How many lines of these entries hold the string "this"? Answer with the number alone.

[START OF Given records]

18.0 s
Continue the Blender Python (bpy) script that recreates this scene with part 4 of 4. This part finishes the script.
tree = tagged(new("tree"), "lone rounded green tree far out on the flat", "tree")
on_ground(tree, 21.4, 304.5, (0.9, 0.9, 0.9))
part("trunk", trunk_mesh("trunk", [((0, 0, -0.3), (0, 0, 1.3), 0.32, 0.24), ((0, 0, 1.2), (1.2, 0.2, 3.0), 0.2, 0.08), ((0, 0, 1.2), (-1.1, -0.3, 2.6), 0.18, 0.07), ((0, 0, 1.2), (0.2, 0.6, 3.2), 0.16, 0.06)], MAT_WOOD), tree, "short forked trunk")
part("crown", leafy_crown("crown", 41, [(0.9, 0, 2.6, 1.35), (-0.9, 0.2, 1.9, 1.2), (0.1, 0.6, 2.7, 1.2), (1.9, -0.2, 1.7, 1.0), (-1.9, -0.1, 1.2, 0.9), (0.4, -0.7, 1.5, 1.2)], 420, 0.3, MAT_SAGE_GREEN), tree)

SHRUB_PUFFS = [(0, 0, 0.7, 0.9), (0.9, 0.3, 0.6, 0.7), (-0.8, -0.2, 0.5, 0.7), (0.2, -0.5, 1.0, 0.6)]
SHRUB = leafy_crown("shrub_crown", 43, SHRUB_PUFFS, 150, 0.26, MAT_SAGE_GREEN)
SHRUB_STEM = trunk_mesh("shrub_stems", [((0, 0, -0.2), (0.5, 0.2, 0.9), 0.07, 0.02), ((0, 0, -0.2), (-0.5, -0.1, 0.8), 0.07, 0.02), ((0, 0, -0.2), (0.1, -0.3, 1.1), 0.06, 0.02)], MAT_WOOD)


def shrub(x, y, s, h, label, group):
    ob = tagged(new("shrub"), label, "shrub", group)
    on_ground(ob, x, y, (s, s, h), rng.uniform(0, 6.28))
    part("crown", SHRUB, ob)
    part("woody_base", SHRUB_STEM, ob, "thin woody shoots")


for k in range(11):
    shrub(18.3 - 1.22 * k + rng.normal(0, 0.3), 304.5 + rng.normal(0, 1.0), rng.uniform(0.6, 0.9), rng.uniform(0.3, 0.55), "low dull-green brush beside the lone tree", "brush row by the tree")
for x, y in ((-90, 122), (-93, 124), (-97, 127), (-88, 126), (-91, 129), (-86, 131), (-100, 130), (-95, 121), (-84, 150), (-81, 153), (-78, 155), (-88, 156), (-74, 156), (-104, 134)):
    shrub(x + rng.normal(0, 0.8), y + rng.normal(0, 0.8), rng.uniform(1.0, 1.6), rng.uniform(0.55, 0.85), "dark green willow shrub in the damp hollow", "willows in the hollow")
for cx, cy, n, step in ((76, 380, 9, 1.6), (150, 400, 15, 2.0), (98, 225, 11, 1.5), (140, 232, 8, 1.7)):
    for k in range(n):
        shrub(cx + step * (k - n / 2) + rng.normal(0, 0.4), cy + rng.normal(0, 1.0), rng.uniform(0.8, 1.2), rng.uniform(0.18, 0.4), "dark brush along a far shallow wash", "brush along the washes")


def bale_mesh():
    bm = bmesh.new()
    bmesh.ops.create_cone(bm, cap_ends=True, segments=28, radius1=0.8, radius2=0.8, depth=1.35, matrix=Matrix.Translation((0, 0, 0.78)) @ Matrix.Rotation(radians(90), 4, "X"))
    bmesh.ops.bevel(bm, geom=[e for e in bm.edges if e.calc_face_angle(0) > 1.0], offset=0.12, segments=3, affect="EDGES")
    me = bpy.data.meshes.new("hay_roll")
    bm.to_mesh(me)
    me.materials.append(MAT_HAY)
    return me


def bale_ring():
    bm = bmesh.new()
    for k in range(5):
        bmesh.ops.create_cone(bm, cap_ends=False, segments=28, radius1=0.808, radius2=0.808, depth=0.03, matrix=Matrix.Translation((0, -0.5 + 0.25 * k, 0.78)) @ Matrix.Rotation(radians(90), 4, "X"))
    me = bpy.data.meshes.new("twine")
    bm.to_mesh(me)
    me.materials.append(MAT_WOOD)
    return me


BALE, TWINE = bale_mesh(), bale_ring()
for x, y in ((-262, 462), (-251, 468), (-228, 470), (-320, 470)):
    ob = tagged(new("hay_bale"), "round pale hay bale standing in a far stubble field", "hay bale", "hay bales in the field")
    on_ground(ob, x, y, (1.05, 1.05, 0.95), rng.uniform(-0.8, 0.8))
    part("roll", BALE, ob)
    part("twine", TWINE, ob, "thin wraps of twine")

[END OF Given records]
[START OF Given records]

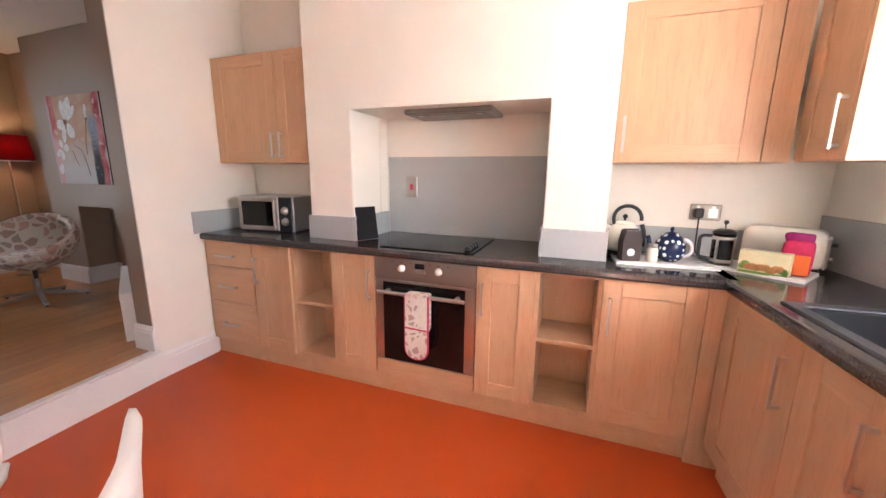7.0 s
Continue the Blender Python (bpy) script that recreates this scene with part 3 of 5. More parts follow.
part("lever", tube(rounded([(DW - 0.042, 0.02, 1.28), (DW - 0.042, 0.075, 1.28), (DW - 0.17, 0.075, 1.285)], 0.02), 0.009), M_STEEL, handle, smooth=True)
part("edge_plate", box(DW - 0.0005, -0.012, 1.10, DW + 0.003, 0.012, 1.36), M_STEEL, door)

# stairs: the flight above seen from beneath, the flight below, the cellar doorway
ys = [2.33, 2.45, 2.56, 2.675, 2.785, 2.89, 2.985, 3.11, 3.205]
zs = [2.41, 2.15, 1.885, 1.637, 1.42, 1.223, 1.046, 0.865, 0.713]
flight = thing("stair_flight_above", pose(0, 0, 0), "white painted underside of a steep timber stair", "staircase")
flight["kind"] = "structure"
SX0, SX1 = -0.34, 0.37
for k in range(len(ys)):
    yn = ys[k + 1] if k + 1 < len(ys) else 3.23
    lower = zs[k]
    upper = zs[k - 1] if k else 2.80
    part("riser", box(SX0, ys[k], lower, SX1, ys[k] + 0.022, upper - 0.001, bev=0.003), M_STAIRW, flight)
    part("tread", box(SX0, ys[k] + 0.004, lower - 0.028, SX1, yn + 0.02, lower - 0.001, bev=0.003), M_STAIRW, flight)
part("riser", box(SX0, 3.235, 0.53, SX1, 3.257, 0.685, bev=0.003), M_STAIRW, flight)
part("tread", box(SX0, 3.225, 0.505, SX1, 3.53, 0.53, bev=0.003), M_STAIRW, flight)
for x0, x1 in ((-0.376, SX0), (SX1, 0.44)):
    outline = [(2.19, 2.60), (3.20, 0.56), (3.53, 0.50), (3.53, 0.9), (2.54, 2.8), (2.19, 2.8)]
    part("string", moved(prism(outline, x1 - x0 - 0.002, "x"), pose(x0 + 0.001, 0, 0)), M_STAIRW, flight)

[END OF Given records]

Reply to the exercise >> 2